What is asked: From the entries below, tally how many lines contain "share" and report only that figure.

Data rows:
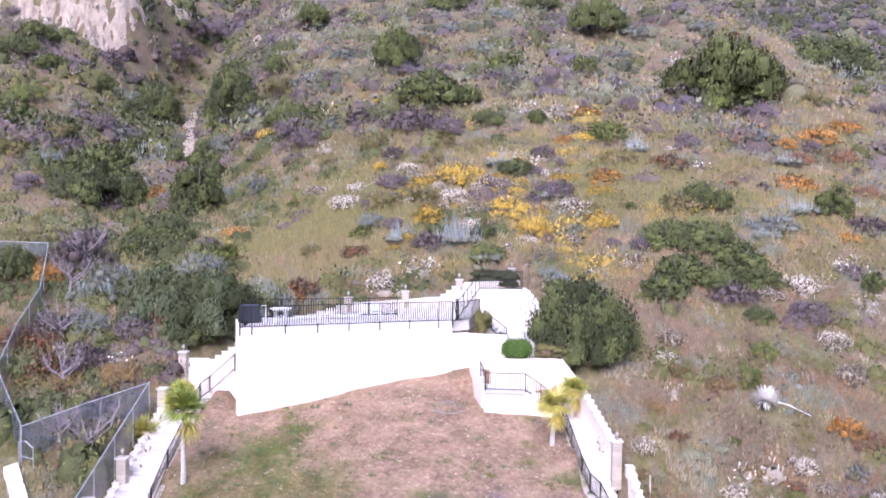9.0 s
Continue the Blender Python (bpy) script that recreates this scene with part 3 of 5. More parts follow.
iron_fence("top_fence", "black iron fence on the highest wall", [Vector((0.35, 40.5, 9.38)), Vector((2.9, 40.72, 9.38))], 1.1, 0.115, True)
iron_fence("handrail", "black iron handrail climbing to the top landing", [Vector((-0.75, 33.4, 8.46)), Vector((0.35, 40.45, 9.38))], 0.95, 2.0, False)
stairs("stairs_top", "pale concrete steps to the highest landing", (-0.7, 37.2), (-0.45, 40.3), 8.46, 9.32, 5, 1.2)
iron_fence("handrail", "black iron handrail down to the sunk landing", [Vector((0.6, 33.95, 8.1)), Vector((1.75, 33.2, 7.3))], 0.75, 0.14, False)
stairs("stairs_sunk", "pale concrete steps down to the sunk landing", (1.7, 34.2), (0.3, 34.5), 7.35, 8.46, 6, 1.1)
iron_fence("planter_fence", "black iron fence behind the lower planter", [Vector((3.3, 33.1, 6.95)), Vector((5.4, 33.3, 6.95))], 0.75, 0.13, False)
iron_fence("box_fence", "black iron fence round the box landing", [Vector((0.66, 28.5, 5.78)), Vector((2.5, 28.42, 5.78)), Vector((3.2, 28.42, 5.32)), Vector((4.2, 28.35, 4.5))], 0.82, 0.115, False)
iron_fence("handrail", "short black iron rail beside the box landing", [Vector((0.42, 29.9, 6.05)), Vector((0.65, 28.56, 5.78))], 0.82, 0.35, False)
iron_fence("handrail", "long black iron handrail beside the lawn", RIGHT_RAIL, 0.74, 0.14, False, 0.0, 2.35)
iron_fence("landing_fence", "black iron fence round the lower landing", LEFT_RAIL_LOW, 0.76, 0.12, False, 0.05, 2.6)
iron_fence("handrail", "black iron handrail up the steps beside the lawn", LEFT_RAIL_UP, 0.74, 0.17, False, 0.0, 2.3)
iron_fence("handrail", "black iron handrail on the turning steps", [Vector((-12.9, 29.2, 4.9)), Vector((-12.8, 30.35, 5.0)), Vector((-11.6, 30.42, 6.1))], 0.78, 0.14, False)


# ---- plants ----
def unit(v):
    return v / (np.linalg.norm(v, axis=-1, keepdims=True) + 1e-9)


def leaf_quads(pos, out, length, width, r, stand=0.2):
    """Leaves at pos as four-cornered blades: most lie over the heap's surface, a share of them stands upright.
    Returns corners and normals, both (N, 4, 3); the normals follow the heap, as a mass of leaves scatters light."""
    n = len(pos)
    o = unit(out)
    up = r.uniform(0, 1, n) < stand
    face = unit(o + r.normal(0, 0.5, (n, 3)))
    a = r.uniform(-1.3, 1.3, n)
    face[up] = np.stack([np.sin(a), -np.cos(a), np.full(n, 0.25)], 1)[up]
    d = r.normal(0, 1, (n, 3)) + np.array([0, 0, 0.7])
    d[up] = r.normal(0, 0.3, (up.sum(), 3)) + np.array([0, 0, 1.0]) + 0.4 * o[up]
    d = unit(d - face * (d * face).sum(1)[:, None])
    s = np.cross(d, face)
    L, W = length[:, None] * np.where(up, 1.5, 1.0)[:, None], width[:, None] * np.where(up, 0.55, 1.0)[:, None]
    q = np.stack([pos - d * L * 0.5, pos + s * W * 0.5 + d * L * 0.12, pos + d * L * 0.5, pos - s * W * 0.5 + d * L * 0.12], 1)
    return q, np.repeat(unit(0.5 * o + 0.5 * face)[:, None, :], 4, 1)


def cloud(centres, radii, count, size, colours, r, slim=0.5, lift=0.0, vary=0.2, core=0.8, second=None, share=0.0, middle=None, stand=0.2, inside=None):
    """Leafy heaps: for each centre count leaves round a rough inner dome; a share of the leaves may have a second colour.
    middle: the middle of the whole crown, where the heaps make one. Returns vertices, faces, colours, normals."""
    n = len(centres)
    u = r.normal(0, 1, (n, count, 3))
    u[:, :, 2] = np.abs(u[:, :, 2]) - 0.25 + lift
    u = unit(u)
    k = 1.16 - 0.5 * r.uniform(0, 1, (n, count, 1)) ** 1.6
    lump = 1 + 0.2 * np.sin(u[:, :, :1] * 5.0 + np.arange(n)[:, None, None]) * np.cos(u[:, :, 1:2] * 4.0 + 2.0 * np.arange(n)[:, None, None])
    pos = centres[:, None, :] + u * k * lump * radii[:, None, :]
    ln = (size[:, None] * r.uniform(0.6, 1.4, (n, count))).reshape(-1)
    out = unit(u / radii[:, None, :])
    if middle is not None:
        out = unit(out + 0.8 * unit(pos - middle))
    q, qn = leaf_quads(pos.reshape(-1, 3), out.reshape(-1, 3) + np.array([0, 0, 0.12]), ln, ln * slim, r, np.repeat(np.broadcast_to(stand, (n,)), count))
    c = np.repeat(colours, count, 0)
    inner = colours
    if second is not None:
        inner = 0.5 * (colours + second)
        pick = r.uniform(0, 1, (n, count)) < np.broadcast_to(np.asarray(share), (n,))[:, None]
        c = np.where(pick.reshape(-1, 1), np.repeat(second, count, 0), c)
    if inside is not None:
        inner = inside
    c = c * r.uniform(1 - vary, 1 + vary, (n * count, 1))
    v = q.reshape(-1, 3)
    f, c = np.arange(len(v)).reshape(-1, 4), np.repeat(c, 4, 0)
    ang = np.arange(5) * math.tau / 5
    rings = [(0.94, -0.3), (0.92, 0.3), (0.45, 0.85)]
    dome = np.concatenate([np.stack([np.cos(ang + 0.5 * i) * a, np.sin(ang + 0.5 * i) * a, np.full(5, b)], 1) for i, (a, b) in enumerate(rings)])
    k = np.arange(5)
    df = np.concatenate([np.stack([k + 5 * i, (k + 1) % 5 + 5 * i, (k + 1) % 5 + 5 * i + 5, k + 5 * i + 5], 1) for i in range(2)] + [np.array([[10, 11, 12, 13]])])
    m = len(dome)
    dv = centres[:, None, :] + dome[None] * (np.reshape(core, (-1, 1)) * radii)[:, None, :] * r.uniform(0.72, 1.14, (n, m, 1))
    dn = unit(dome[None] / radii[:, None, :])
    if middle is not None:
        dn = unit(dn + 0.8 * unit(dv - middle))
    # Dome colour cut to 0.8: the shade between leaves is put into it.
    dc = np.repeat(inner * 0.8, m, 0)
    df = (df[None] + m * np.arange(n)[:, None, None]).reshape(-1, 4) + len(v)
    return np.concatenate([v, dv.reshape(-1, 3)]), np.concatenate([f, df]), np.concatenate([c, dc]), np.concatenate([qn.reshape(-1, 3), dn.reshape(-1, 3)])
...
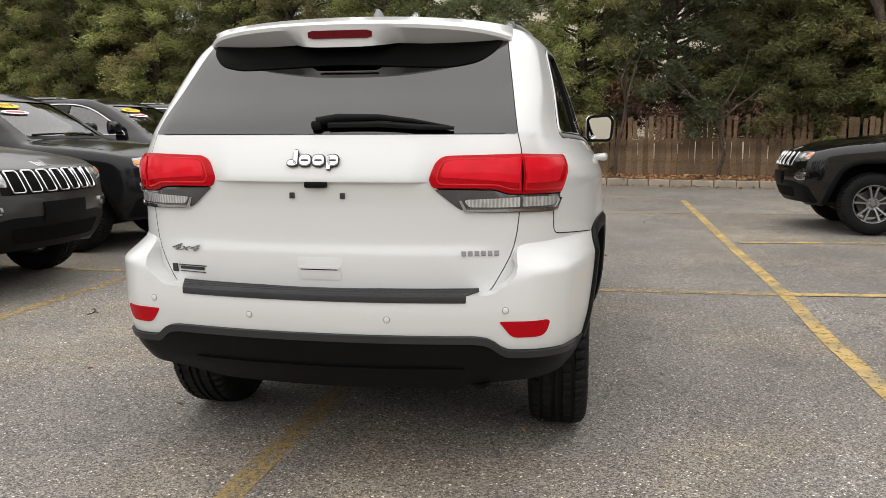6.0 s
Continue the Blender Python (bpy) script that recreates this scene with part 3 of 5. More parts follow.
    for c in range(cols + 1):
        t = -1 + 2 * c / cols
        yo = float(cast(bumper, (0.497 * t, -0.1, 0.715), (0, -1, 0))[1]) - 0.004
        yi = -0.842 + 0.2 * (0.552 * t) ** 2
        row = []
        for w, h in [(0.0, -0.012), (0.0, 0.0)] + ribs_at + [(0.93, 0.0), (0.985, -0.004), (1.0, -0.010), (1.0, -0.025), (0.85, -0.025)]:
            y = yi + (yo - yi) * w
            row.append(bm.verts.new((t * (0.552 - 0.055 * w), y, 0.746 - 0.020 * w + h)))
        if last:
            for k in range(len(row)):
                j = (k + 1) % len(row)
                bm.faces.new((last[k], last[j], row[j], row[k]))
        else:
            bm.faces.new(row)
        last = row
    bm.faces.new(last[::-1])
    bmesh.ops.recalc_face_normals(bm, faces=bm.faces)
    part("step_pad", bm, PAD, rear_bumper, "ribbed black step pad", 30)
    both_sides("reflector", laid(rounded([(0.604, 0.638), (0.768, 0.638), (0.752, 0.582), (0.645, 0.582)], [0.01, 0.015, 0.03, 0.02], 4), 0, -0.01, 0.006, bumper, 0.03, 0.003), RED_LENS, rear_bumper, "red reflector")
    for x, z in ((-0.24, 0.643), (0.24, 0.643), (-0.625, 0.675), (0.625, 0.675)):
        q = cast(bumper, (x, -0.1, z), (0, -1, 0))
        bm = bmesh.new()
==
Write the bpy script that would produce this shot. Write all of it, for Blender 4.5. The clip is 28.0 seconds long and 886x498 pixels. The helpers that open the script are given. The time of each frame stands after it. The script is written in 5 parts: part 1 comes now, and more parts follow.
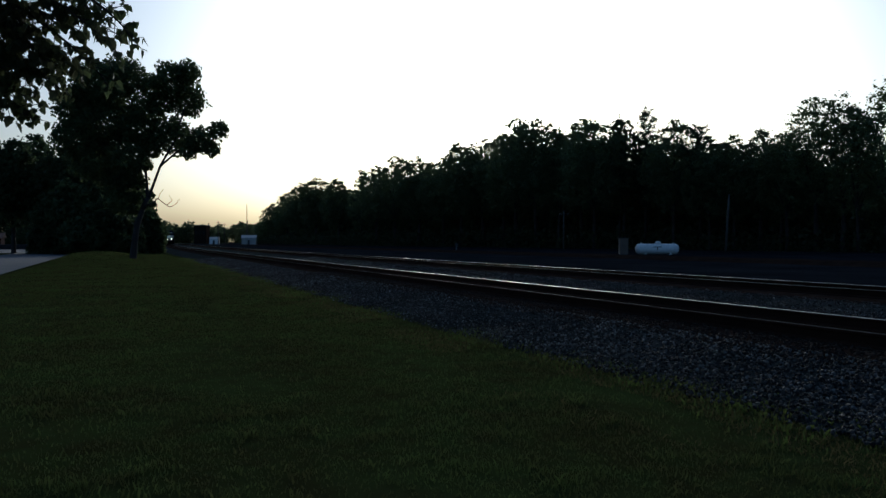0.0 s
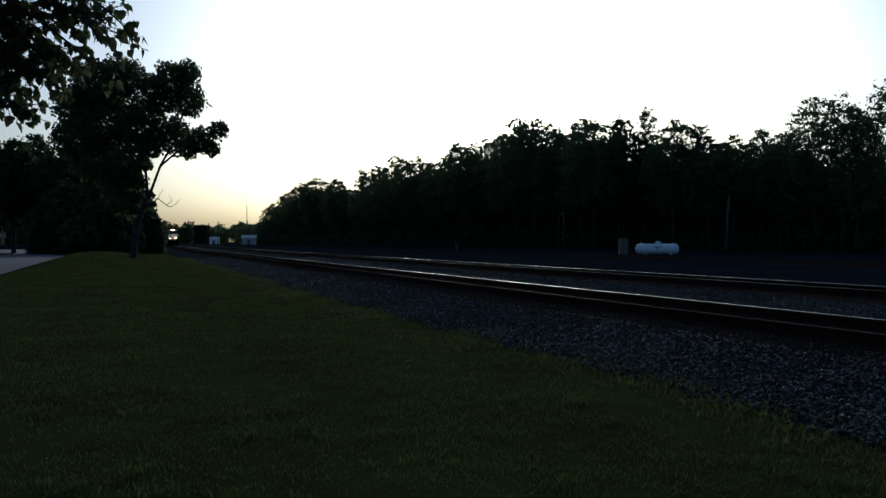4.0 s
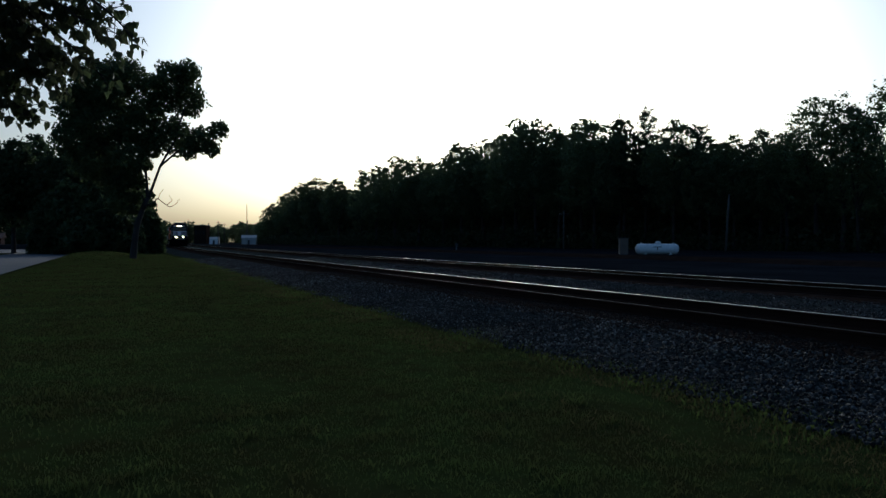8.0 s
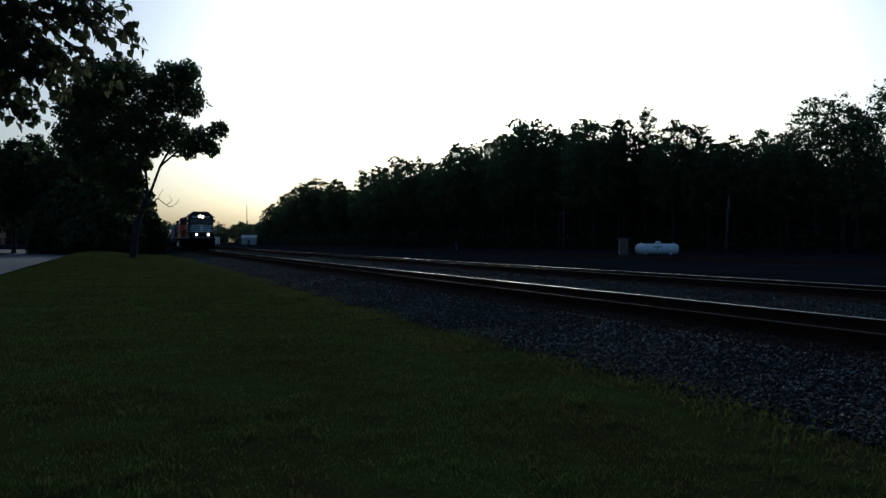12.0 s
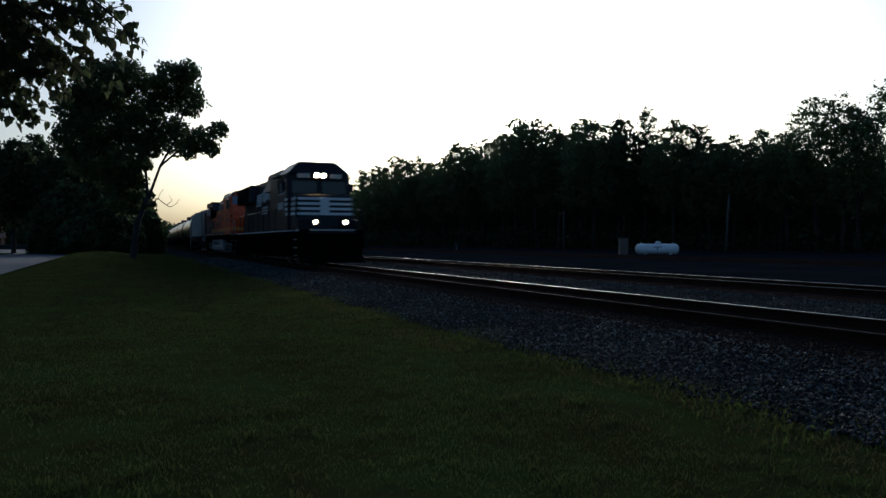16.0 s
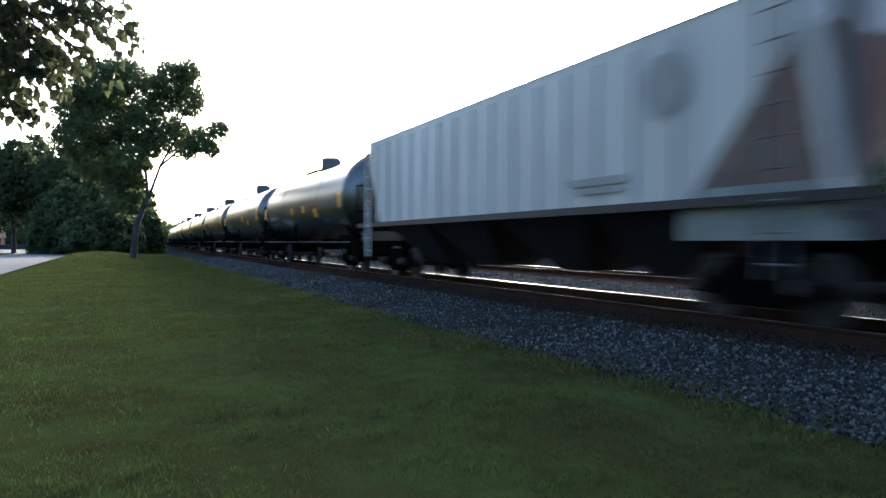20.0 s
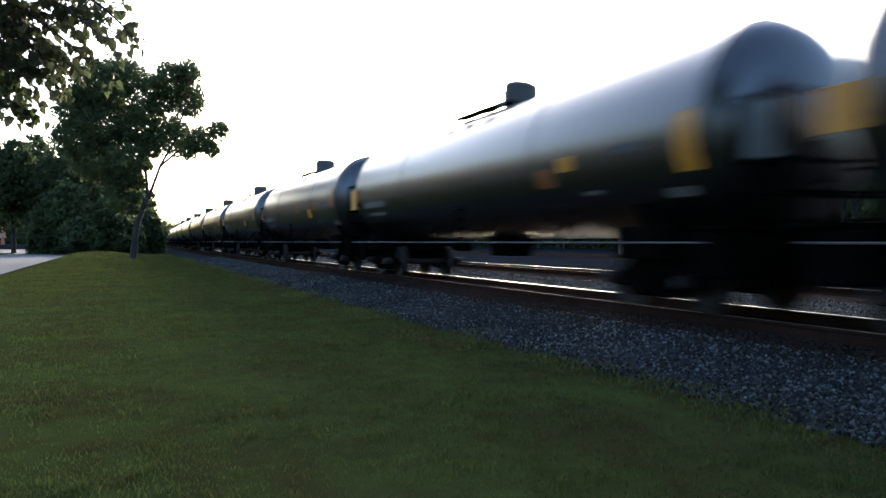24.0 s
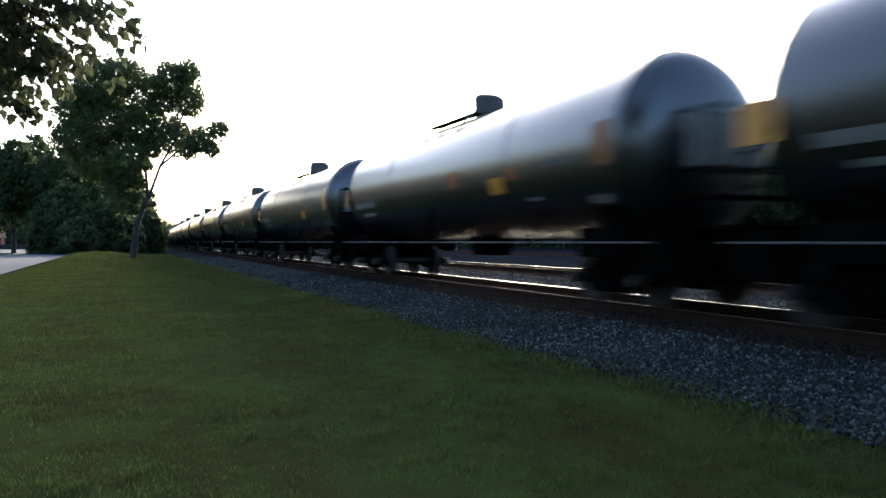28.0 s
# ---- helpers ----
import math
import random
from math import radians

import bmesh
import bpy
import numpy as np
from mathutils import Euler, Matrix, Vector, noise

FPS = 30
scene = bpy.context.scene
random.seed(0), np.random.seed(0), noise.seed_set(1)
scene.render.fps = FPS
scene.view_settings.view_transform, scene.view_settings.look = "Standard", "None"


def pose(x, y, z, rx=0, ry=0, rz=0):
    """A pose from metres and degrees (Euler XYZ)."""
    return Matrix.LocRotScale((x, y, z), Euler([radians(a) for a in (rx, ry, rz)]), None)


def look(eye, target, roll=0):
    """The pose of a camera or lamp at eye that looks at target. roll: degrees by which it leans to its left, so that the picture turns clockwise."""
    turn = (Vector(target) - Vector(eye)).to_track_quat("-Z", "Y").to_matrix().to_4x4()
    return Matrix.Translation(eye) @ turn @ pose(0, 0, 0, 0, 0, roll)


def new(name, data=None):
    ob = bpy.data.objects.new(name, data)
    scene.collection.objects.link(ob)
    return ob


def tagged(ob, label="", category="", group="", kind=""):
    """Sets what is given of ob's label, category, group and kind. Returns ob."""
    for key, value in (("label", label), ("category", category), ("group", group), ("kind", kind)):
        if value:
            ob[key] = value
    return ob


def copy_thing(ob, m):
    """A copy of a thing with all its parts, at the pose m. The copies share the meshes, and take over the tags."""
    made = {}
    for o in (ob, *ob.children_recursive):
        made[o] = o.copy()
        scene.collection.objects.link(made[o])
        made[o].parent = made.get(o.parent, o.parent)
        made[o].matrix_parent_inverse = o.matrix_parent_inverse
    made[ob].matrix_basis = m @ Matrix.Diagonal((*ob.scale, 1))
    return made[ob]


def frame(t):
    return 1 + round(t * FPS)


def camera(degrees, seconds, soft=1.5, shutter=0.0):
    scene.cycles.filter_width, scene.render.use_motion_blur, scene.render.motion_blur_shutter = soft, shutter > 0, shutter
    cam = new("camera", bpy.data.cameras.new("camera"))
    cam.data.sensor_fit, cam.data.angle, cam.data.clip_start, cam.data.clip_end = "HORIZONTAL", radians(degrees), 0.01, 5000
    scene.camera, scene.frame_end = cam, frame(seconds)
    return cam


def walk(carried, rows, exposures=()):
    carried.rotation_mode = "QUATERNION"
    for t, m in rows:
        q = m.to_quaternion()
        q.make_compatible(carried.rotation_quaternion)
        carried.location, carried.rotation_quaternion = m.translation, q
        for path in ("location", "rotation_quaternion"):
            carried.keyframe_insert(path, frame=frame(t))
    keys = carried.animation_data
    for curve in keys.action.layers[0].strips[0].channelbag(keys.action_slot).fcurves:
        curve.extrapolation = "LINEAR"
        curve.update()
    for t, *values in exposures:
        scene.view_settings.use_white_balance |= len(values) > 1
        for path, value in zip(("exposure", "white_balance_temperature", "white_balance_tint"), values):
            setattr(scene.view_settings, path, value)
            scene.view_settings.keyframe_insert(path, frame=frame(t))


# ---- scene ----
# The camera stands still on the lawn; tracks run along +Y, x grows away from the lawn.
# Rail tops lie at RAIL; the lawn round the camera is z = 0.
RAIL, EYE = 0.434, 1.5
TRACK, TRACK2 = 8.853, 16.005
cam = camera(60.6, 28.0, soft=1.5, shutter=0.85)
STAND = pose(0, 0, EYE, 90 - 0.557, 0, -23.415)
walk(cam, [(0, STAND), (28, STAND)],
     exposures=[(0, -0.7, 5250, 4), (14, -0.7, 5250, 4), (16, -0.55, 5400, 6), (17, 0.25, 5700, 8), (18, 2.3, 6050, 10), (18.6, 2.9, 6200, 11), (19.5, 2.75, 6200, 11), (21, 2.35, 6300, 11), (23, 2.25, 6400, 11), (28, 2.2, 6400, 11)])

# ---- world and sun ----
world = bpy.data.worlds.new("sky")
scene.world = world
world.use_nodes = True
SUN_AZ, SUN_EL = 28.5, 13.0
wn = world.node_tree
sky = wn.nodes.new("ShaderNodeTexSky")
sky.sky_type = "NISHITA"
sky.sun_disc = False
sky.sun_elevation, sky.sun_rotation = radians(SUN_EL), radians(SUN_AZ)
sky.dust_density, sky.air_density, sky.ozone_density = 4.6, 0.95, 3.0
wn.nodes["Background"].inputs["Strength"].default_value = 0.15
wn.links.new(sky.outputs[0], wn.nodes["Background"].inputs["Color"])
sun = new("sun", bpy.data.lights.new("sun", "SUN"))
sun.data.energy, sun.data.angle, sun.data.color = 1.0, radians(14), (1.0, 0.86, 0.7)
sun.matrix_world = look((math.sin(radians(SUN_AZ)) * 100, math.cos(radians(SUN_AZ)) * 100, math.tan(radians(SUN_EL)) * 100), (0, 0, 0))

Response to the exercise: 5